• Set task: Among the entries below, one stretch runs from the line that contains "More parts follow." through the line that contains "pits = n.noise(n.coords(scale=(1, 1, 1.3)), 5.5, 8, 0.78, 0.4)". Repeat that stretch exactly, ends included, and only that.

• Provided records:

***

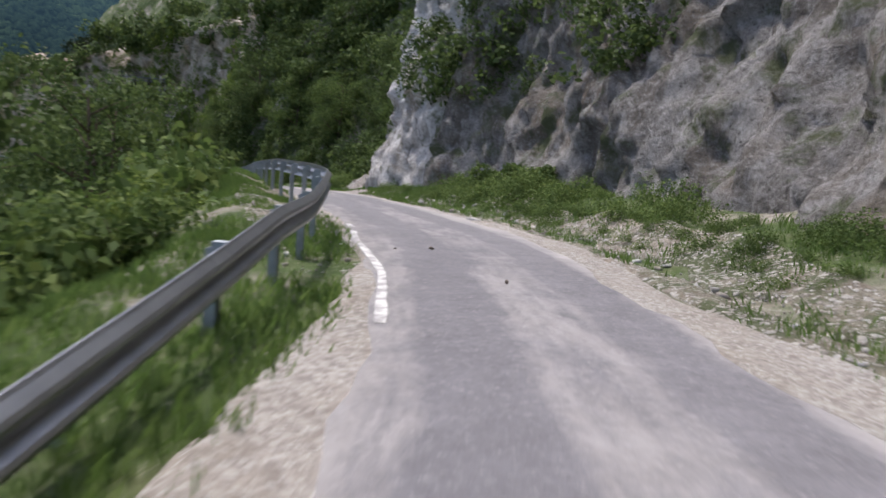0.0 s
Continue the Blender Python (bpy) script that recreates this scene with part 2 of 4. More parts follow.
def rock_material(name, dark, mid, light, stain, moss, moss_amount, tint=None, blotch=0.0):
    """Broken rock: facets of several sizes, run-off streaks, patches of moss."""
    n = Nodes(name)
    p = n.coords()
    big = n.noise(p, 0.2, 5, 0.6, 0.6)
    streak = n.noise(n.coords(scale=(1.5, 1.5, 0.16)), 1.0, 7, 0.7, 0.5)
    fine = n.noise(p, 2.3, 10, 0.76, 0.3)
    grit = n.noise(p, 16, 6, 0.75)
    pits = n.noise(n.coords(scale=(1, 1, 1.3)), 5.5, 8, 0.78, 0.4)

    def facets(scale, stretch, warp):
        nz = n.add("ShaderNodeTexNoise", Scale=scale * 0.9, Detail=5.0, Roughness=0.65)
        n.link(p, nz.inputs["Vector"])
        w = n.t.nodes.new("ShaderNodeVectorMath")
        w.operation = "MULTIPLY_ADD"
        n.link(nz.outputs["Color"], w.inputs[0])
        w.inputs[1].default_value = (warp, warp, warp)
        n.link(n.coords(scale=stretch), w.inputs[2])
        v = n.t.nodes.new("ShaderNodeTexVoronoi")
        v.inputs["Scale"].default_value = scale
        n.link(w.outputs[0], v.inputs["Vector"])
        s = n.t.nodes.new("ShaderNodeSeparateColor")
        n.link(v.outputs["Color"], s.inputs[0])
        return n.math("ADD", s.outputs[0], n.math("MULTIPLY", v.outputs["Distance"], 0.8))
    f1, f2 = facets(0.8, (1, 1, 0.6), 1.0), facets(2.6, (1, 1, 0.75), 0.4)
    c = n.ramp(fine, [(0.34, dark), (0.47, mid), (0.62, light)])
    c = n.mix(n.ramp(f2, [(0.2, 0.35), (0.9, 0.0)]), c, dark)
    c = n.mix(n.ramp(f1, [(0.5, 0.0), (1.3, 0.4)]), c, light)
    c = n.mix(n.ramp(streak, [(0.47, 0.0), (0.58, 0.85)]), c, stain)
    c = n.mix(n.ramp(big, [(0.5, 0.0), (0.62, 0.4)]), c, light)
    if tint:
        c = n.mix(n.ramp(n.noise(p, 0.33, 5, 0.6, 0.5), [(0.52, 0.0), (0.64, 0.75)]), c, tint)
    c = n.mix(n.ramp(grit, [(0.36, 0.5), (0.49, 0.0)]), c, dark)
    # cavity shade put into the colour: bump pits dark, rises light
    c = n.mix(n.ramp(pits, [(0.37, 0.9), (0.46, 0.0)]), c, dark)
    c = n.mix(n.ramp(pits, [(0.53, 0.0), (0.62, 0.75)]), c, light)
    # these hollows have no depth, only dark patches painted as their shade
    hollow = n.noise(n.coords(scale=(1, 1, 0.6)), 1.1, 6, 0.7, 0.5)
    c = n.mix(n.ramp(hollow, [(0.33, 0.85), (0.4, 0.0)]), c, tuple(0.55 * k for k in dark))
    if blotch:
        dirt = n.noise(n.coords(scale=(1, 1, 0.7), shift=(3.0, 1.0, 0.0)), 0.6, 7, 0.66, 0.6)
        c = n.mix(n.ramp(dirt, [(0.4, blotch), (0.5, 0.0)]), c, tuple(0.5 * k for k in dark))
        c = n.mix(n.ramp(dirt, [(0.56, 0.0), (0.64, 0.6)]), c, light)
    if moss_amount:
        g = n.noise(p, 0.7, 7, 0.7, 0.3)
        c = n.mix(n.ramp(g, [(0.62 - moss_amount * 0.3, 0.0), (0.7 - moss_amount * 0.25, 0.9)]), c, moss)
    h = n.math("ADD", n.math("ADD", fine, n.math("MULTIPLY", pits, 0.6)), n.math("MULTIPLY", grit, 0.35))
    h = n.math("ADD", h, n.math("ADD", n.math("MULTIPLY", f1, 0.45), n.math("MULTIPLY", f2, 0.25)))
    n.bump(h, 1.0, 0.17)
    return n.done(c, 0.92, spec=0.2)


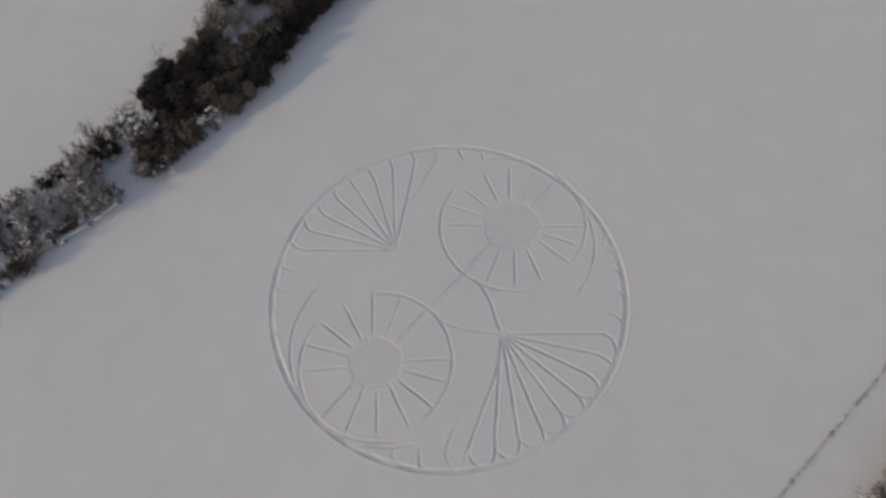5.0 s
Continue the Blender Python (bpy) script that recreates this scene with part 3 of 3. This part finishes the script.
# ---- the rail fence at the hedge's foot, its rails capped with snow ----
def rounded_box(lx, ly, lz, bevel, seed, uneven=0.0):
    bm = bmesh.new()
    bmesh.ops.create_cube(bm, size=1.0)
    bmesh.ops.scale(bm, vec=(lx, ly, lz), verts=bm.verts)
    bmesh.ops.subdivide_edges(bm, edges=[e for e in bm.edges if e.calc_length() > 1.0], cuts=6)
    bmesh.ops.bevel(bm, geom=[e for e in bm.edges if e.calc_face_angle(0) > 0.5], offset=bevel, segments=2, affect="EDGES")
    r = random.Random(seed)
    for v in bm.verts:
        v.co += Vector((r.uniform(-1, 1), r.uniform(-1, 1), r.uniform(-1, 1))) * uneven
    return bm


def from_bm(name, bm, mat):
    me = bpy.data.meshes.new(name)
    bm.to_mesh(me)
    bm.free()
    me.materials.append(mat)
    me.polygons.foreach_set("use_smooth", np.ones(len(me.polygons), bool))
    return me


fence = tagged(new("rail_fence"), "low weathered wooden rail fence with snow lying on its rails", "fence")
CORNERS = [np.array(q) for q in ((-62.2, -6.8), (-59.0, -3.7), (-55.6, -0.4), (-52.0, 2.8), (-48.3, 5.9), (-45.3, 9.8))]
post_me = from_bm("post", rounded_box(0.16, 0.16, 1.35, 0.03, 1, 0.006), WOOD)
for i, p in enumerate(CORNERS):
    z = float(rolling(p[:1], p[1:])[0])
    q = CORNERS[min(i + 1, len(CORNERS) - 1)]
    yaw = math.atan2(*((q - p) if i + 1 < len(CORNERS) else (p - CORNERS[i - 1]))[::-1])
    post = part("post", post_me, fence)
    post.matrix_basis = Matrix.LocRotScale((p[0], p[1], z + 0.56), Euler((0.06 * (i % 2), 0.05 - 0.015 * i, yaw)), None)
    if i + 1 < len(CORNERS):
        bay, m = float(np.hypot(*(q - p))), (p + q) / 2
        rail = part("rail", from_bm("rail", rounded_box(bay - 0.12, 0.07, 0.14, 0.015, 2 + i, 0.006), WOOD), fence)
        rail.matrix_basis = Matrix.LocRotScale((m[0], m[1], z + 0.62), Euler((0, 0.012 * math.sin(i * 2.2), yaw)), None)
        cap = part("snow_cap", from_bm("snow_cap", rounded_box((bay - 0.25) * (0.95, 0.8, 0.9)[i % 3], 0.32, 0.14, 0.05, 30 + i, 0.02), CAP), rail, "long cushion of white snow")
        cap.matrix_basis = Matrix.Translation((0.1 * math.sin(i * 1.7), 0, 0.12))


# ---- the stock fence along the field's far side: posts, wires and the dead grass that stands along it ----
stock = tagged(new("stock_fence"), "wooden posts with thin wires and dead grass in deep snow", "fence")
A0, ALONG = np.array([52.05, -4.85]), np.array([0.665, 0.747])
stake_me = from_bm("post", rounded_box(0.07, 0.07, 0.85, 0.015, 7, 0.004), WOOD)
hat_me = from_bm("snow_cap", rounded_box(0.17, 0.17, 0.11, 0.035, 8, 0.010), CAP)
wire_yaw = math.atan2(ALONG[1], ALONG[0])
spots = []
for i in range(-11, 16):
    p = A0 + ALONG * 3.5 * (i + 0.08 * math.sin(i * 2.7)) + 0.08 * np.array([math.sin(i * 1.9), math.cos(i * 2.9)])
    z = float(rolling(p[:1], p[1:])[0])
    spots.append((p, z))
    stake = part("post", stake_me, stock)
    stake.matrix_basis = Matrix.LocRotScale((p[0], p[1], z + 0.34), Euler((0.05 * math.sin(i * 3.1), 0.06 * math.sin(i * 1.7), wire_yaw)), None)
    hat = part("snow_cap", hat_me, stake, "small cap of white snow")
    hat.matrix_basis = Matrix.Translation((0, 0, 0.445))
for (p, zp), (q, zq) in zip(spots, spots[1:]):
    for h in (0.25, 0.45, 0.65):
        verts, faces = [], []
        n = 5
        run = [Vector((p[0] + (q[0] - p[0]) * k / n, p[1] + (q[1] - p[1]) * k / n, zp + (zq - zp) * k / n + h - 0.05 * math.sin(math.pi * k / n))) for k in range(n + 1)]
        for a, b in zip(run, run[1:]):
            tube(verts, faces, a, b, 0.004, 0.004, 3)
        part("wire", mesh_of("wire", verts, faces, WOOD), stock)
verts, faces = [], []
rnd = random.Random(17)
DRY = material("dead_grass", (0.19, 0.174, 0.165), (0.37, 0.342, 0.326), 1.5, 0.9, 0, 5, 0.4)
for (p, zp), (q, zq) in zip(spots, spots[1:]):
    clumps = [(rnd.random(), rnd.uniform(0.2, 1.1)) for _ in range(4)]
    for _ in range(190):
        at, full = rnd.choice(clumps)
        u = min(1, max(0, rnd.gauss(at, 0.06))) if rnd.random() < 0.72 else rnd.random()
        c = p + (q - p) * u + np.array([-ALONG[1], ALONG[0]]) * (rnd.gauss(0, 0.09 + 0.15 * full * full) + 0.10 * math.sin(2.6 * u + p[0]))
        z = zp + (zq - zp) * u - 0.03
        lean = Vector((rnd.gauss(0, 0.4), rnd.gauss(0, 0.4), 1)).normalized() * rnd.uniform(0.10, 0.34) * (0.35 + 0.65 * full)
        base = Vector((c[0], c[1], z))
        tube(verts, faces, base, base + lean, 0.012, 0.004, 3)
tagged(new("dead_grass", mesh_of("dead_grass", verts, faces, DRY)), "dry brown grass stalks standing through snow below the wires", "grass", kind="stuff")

***

• Written response:
Continue the Blender Python (bpy) script that recreates this scene with part 2 of 4. More parts follow.
def rock_material(name, dark, mid, light, stain, moss, moss_amount, tint=None, blotch=0.0):
    """Broken rock: facets of several sizes, run-off streaks, patches of moss."""
    n = Nodes(name)
    p = n.coords()
    big = n.noise(p, 0.2, 5, 0.6, 0.6)
    streak = n.noise(n.coords(scale=(1.5, 1.5, 0.16)), 1.0, 7, 0.7, 0.5)
    fine = n.noise(p, 2.3, 10, 0.76, 0.3)
    grit = n.noise(p, 16, 6, 0.75)
    pits = n.noise(n.coords(scale=(1, 1, 1.3)), 5.5, 8, 0.78, 0.4)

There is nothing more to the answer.